Older people often say that the best aspects of retirement include the ability to pursue hobbies and interests, be able to afford any health bills or unexpected expenses, and to travel and spend time with family and grandchildren. However, to be able to afford these things, all of us need to do everything possible to secure a decent future for ourselves and our loved ones.
 
One should first determine their needs and options and the level of well-being that is most comfortable for them and then choose the systems and methods for ensuring it. This may mean participation in an individual or group private pension plan, which will enhance the government-mandated pension benefits.
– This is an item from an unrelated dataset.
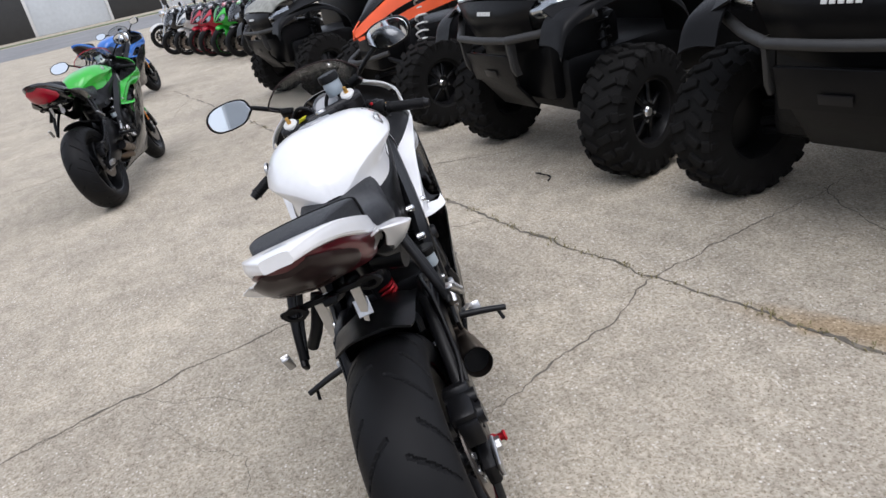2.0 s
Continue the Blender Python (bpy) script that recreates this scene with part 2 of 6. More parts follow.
def skin(bm, rows, nu=24, nv=12, thick=0.003, side=1, place=None, wrap=False):
    """A curved shell through rows of control points; side -1 mirrors it to the right; wrap closes it round the rows' ends."""
    lines = [smooth_line([(x, y * side, z) for x, y, z in r], nu) for r in rows]
    grid = [smooth_line([ln[i] for ln in lines], nv) for i in range(nu)]
    if place:
        grid = [[place @ p for p in col] for col in grid]
    vs = [[bm.verts.new(p) for p in col] for col in grid]
    fs = []
    for i in range(nu - 1):
        for j in range(nv - 1):
            q = (vs[i][j], vs[i + 1][j], vs[i + 1][j + 1], vs[i][j + 1])
            fs.append(bm.faces.new(q if side > 0 else q[::-1]))
    if thick:
        for f in fs:
            f.normal_update()
        nor = [[Vector((0, 0, 0)) for _ in range(nv)] for _ in range(nu)]
        for i in range(nu):
            for j in range(nv):
                for f in vs[i][j].link_faces:
                    nor[i][j] += f.normal
                nor[i][j].normalize()
        every = [p for col in grid for p in col]
        mean = sum(every, Vector()) / len(every)
        heart = V(mean.x, 0, mean.z - 0.12)
        if sum(nor[i][j].dot(vs[i][j].co - heart) for i in range(nu) for j in range(nv)) < 0:
            thick = -thick
        ws = [[bm.verts.new(vs[i][j].co - nor[i][j] * thick) for j in range(nv)] for i in range(nu)]
        for i in range(nu - 1):
            for j in range(nv - 1):
                q = (ws[i][j], ws[i][j + 1], ws[i + 1][j + 1], ws[i + 1][j])
                bm.faces.new(q if side > 0 else q[::-1])
        rim = [(i, 0) for i in range(nu)] + [(nu - 1, j) for j in range(1, nv)] + [(i, nv - 1) for i in range(nu - 2, -1, -1)] + [(0, j) for j in range(nv - 2, 0, -1)]
        for (a, b), (c, d) in zip(rim, rim[1:] + rim[:1]):
            q = (vs[a][b], ws[a][b], ws[c][d], vs[c][d])
            bm.faces.new(q if side > 0 else q[::-1])
    return bm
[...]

In general, the sooner you develop your personal pension plan, the easier it will be for you to implement it.
 

  1. MAKE YOUR MONEY GROW
 
Investing any idle capital you may have, can give your money a goal and a way to grow it. The best way to invest depends on your current and future financial circumstances. It's important to have a good and detailed understanding of your incomes and expenditure, your assets and liabilities, as well as your responsibilities and goals when building a sound investment plan. Also, investments begin with determining your financial goals, investment timeframe and feelings about risk. There are many investment options out there and the best investments for your needs can change according to how your unique financial situation evolves over time. That means investment options that may be appropriate for you today, may not be so over time.
If you do decide to invest, it is important to do so, with an investment services provider that is licensed and regulated by the relevant supervisory authority. All the entities licensed and supervised by the Cyprus Securities and Exchange Commission can be found here.
 
 
In conclusion, financial resilience depends very much on one’s own financial behaviour. It needs to be cultivated every day, over a long period, not to wait and start once the crisis hits. Emergency funds and the right insurance policies provide a financial cushion and protection when dealing with an unexpected crisis. Prioritise your needs and wants. Take control of your spending. Above all, make sure you avoid activities that can increase your financial vulnerability level.
 
The sooner you adopt a good financial behaviour, or the earlier in life, the better chance you have to weather financial misfortune.
What is more, developing and sustaining robust finances will give you a sense of security and peace of mind, allowing you to go about your life with confidence, without worrying about the future.